I got my R scripts running on production for twitterplaces - so if you browse to Wellington or London, you can see twitter densities. That’s all well and good and very rough, there’s a lot of work to do:

  1. The time slider looks rubbish
  2. The tweet frequency histogram isn’t adjusted for the cities time offset
  3. The extents of the different cities are different, so you get elongated contours
  4. The contour needs to be subdivided for smoothness
  5. It would be good to weigh against multiple tweets from a user

But the first problem, is that the contours are exceptionally expensive to convert to json, which is done on every page load by ruby. I wanted to have an easy way to cache a page for 60 seconds, so that if the page gets ‘seagulled’ (a thousand people follow a link from techcrunch, look at the page for a second, then go back to techcrunch to comment ‘it doesnt scale get nosql why not use php’) the site doesn’t go down.

Ask Koz

I originally was going to do some apache rewriterule hax, but first I asked @nzkoz, who told me to look into Varnish. Varnish looked good so I gave it a go.

Varnish

I followed the installation instructions for Ubuntu, then edited /etc/defaults/varnish to make varnish listen on port 80.

DAEMON_OPTS="-a :80\
             -T localhost:6082 \

I edited /etc/apache2/ports.conf to move apache over to port 8080:

NameVirtualHost *:8080
Listen 8080

And edited the appropriate sites-available scripts to move the virtual hosts over to the new port. Then I edited my /etc/varnish/default.vcl (make sure you install Varnish 2.x, not the 1.x that comes with some old varieties of Ubuntu) like so:

sub vcl_recv {
        unset req.http.Cookie;
}
  
sub vcl_fetch {
        if (req.request == "GET") {
                unset beresp.http.Set-Cookie;
                set beresp.cacheable = true;
                set beresp.ttl = 60s;
        }

        if (req.url ~ "^/images/" || req.url ~ "^/javascripts" || req.url ~ "^/stylesheets"){
                set beresp.ttl = 15m;
        }
}

All GETs are cached for 60 seconds. Javascripts, images and stylesheets are cached (on the client side) for 15 minutes.

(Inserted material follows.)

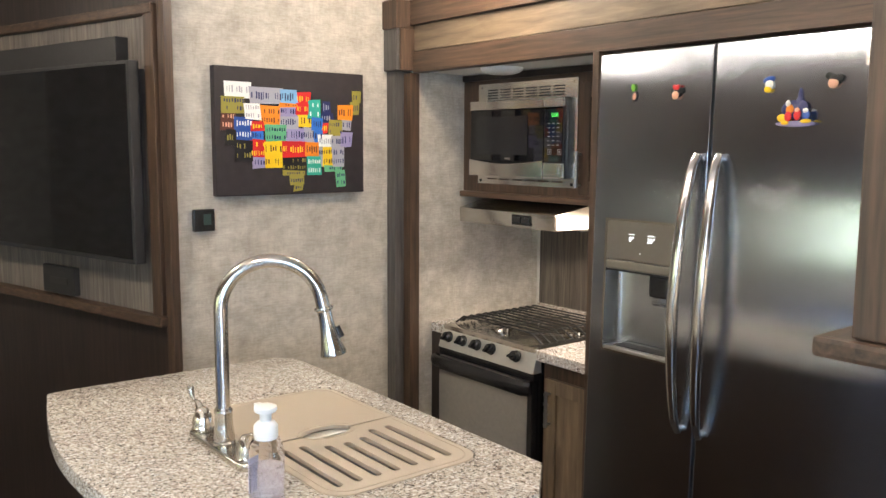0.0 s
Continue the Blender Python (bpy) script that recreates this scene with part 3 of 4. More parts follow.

Note that this varnish config will annihilate any site that uses cookies - but twitterplaces (and weheartplaces) currently don’t use cookies at all - so everyones looks at the same pages. I then restarted varnish and voila, we have a fast cached site that can cope with some seagulling.

To check that things are working - I tailed my rails log, hit the site up with curl -I http://twitterplaces.com/wlg/ and each request was served correctly, but didn’t show up in the rails logs until 60 seconds had elapsed. Varnish is very clever and will serve the old version of the cached page until the new version has finished regenerating. Varnish really does seem like a neat bit of kit.

Elapsed time, from learning of Varnish, to installing, configuring, testing and writing this blog post - 45 minutes.